I also would have never thought to have washed up after swimming, pool or lake, before breastfeeding.

I was/am a little more worried about leakage...or course once you get wet no one will know lol.


----------



## girlsmamma2 (Jul 12, 2005)

I had to chime in as this post tickled me. I have had several (4) nursing summer babies so I know what you mean. If it was a pool or a lake, i would either only go in up to my waist and not get my chest wet at all, or if I did swim before we went back to our camper (that is where we swam on vacation) I would wash my nipples off with bottled or fresh from home water. I was just always concerned about the baby picking up some bacteria from the water and it going directly into their mouth. We camp right on a beach of Lake Michigan (a large fresh water lake) so also the combo of a wet bathing suit and sand and having to pull it up to nurse was just too uncomfortable. I also would wash my boobs off if I was staying some place in general because the water wasn't our water or the water we were used to. Maybe overkill but I've had one month olds on camping trips so I wasn't taking any chances. I would take a bottle of water and run it over my nipples. I know that is strange water too but it just made me feel better. If I were swimming in a pool with cholorine, I would definately do this also.

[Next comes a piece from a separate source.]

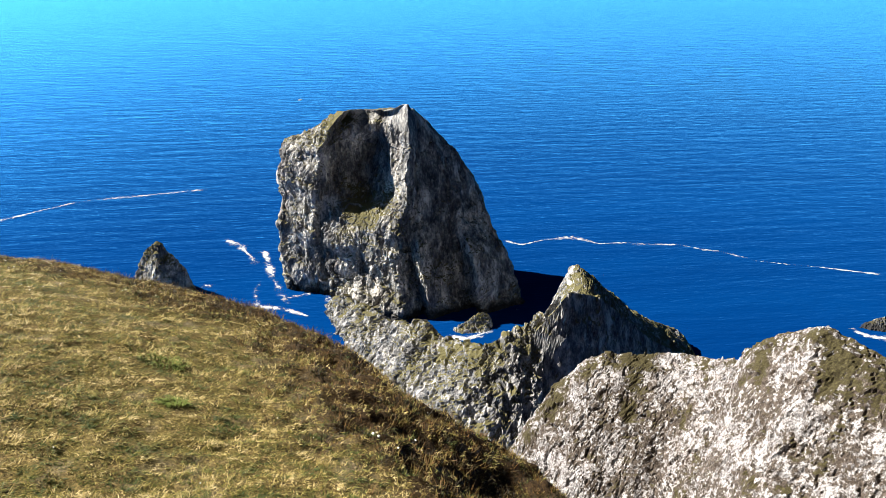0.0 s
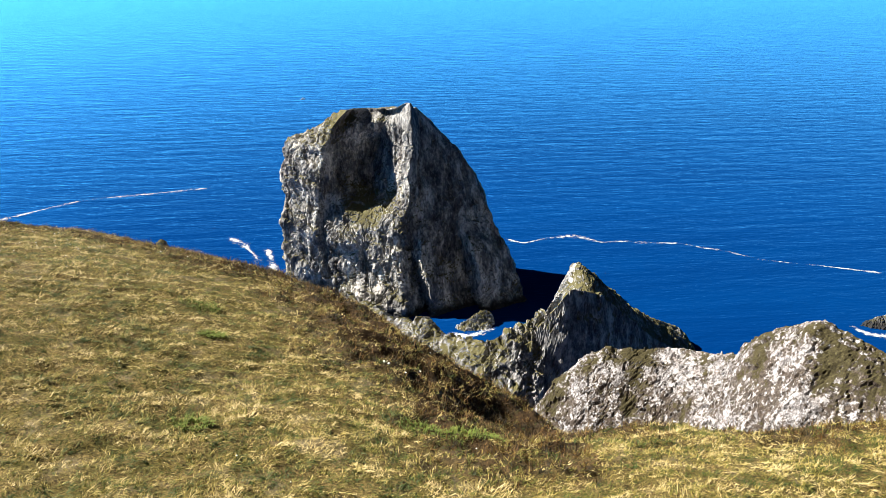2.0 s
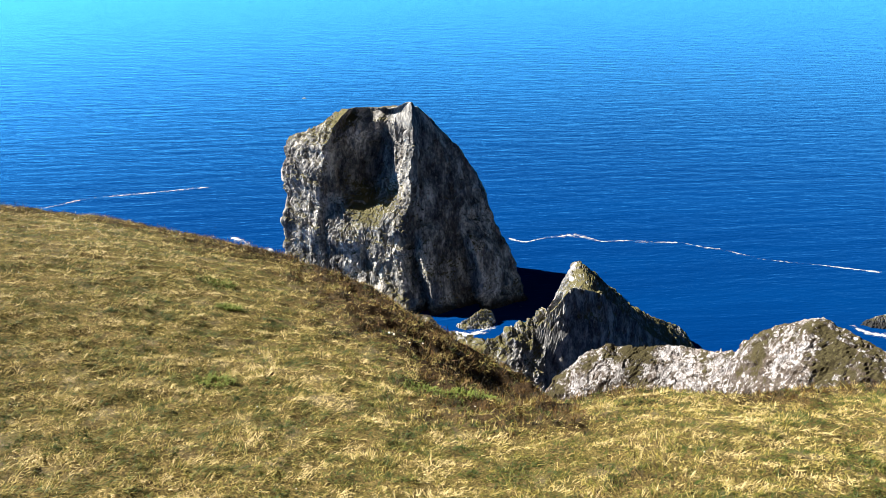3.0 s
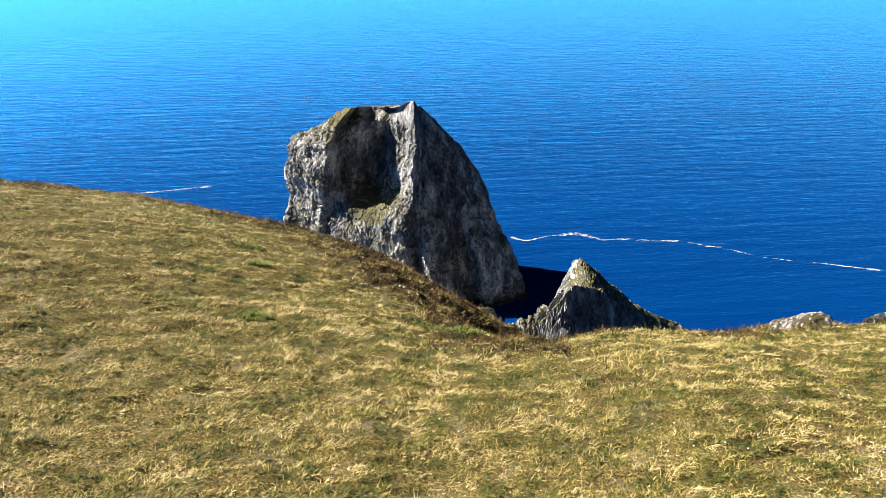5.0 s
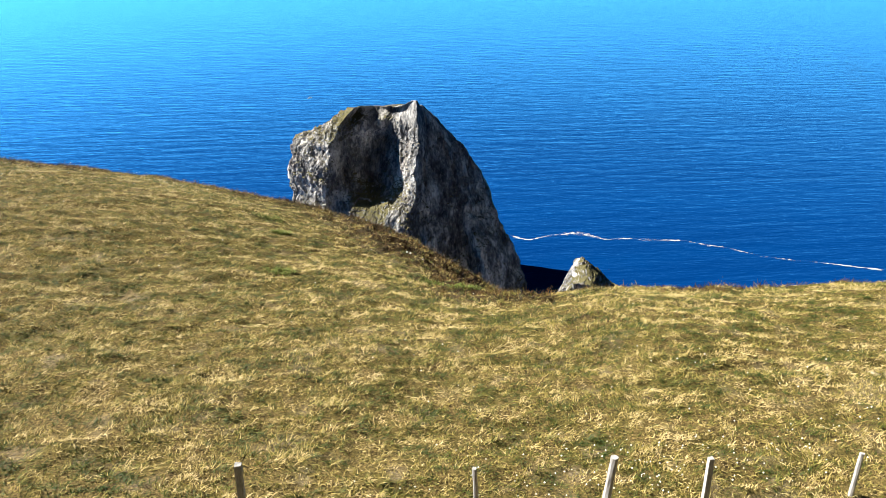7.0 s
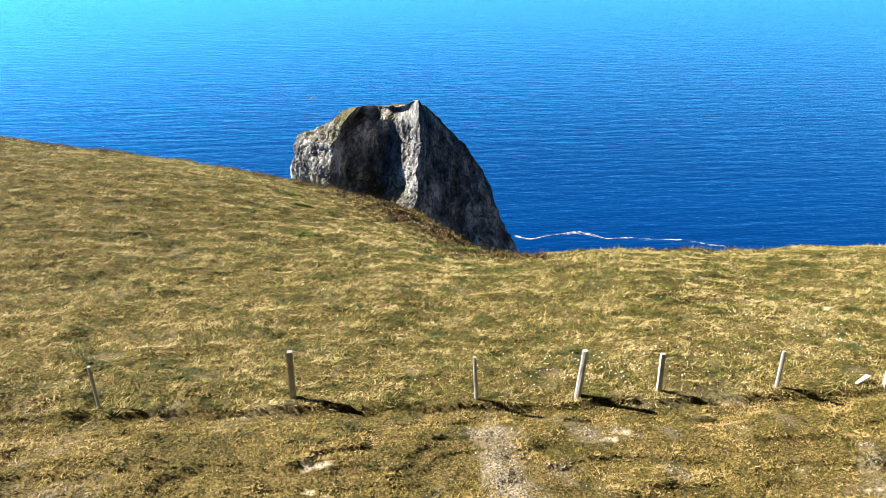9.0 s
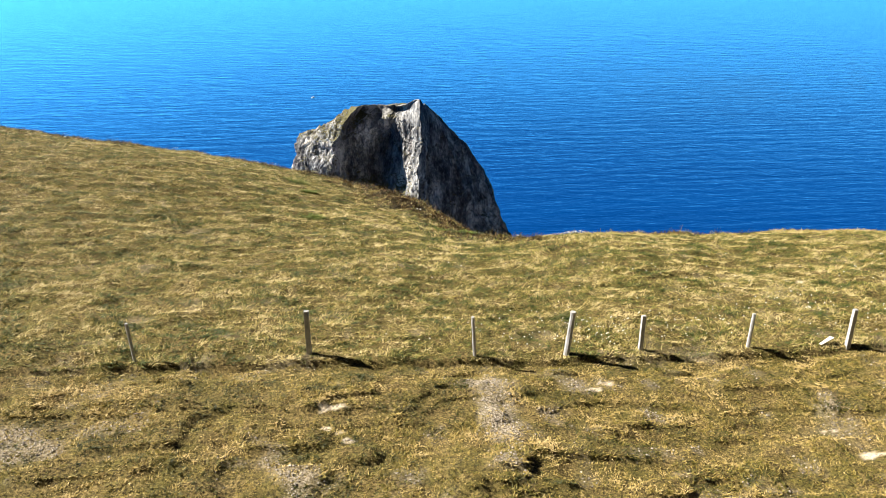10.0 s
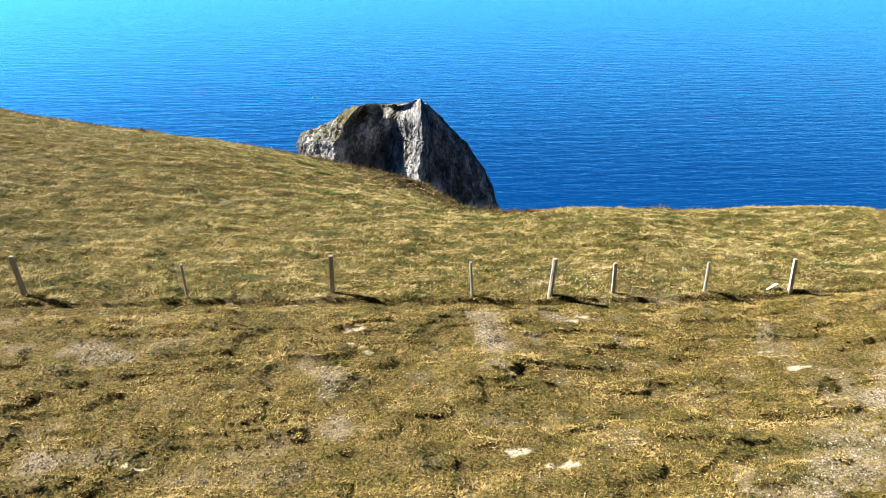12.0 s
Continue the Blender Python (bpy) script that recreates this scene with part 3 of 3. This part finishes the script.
def bare_at(x, y):
    """Trodden gravel: the path through the fence, and a wider track to the side."""
    p = np.stack([x, y, 0 * x], -1)
    w = fbm(p / 0.7, 4, 81)
    mid = 0.12 + 0.10 * np.sin(y * 0.9)
    path = np.exp(-(((x - mid) / (0.42 + 0.05 * -y)) ** 2)) * (1 - smooth(-0.6, 0.1, y)) * smooth(-5.2, -3.2, y)
    track = np.exp(-(((x - (7.9 + 1.0 * (y + 7.36))) / 1.25) ** 2)) * (1 - smooth(-5.0, -3.0, y))
    left = np.exp(-((x + 10.2) / 1.6) ** 2 - ((y + 3.5) / 1.1) ** 2) + 0.8 * np.exp(-((x + 9.4) / 1.2) ** 2 - ((y + 7.6) / 0.7) ** 2)
    spots = smooth(0.28, 0.6, fbm(p / 1.3, 3, 87)) * (1 - smooth(-1.2, -0.4, y)) * 0.6
    return np.clip(np.maximum.reduce([path, track, 0.75 * left, spots]) * 0.95 + w * 1.0 - 0.24, 0, 1)


SAND = [(-3.66, -2.6, 0.34, 0.16), (-3.45, -3.35, 0.30, 0.14), (-3.1, -3.7, 0.4, 0.1), (3.2, -1.3, 0.5, 0.12), (2.75, -1.7, 0.35, 0.12), (7.5, -3.6, 0.32, 0.12),
        (4.0, -3.55, 0.13, 0.07), (-0.35, -8.1, 0.36, 0.14), (0.45, -8.65, 0.28, 0.14), (7.9, -4.6, 0.25, 0.08), (-7.9, -8.0, 0.35, 0.14), (11.6, 5.0, 0.4, 0.2)]


def sand_at(x, y):
    p = np.stack([x, y, 0 * x], -1)
    w = fbm(p / 0.22, 4, 91)
    x = x + 0.22 * fbm(p / 0.35, 3, 92)
    y = y + 0.14 * fbm(p / 0.3, 3, 93)
    out = 0 * x
    for sx, sy, a, b in SAND:
        out = np.maximum(out, np.exp(-((x - sx) / a) ** 2 - ((y - sy) / b) ** 2))
    return smooth(0.54, 0.62, out + w * 1.3 * np.sqrt(out))


def land_z(x, y):
    """Height of the turf."""
    shape = np.shape(x)
    x, y = np.ravel(x), np.ravel(y)
    p = np.stack([x, y, 0 * x], -1)
    u, v = np.clip(x, -45, 40), np.clip(y, -35, 45)
    z = 0.16 - 0.0301 * u - 0.0769 * v + 0.00108 * u * u - 0.00485 * u * v - 0.00267 * v * v
    for high, mx, my, sx, sy in SWELLS:
        z = z + high * np.exp(-((x - mx) / sx) ** 2 - ((y - my) / sy) ** 2)
    z = z + 0.02 * np.clip(y + 35, -400, 0) - 0.17 * smooth(5, 16, y)
    # the low bank under the fence, broken along its brow
    brow = -0.14 + 0.12 * fbm(np.stack([x / 1.1, 0 * x, 0 * x], -1), 3, 61)
    z = z + 0.17 * smooth(-0.05, 0.05, y - brow) * (1 - smooth(0.3, 3.0, y)) - 0.10 * np.exp(-((y + 0.1) / 0.9) ** 2) - 0.10 * np.exp(-((y - 0.6) / 2.2) ** 2)
    # hummocks, and small steps trodden by sheep
    field = 1 - smooth(-0.8, -0.2, y)
    z = z + 0.10 * fbm(p / 2.3, 4, 51) + 0.035 * fbm(p / 0.5, 3, 56)
    t = fbm(p / np.array([3.2, 1.6, 1]), 3, 66)
    z = z + field * 0.07 * (smooth(0.20, 0.26, t) + smooth(-0.06, 0.0, t) - 1) + field * (0.035 * ridged(p / 0.34, 2, 68) + 0.11 * smooth(0.66, 0.80, vnoise(p / np.array([1.0, 0.6, 1]), 69)))
    z = z + (1 - field) * 0.12 * ridged(p / np.array([1.7, 0.75, 1]) + fbm(p / 2.0, 2, 58)[:, None] * 0.8, 3, 59)
    h = heath_at(x, y)
    z = z + h * 0.34 * ridged(p / 1.1, 3, 76)
    # beyond the brink the ground falls to the sea
    d = y - edge_y(x)
    w = np.interp(x, [-20, 0, 5, 7], [3.0, 2.2, 1.5, 1.2])
    fall = 1.15 * (np.sqrt(d * d + w * w) + d) / 2
    z = z - fall
    far = smooth(12, 60, d)
    z = z + far * 9 * fbm(p / 28.0, 5, 46)
    z = np.maximum(z, SEA - 12)
    return z.reshape(shape)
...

Oh and if you do nurse at a beach, my advice, make sure you have a comfy chair!!!!! After 4 kids you'd think I'd remember to take one with me but I was always leaning up against a beach umbrella nursing, not to comfortable. I'd also always have a large t-shirt to put over my bathing suit so I didn't feel like I was flashing the world pulling up a tight bathing suit.

I also never put sunscreen on a babe that young. under 6 months it's easy to plant them in a place in the shade and have them stay put. We had a small little baby type tent and it still let too much light in so we put towels over the top. Be careful of the water too, even if they are in the shade if my children were facing the water they would still get tons and tons of sun. It was amazing.


----------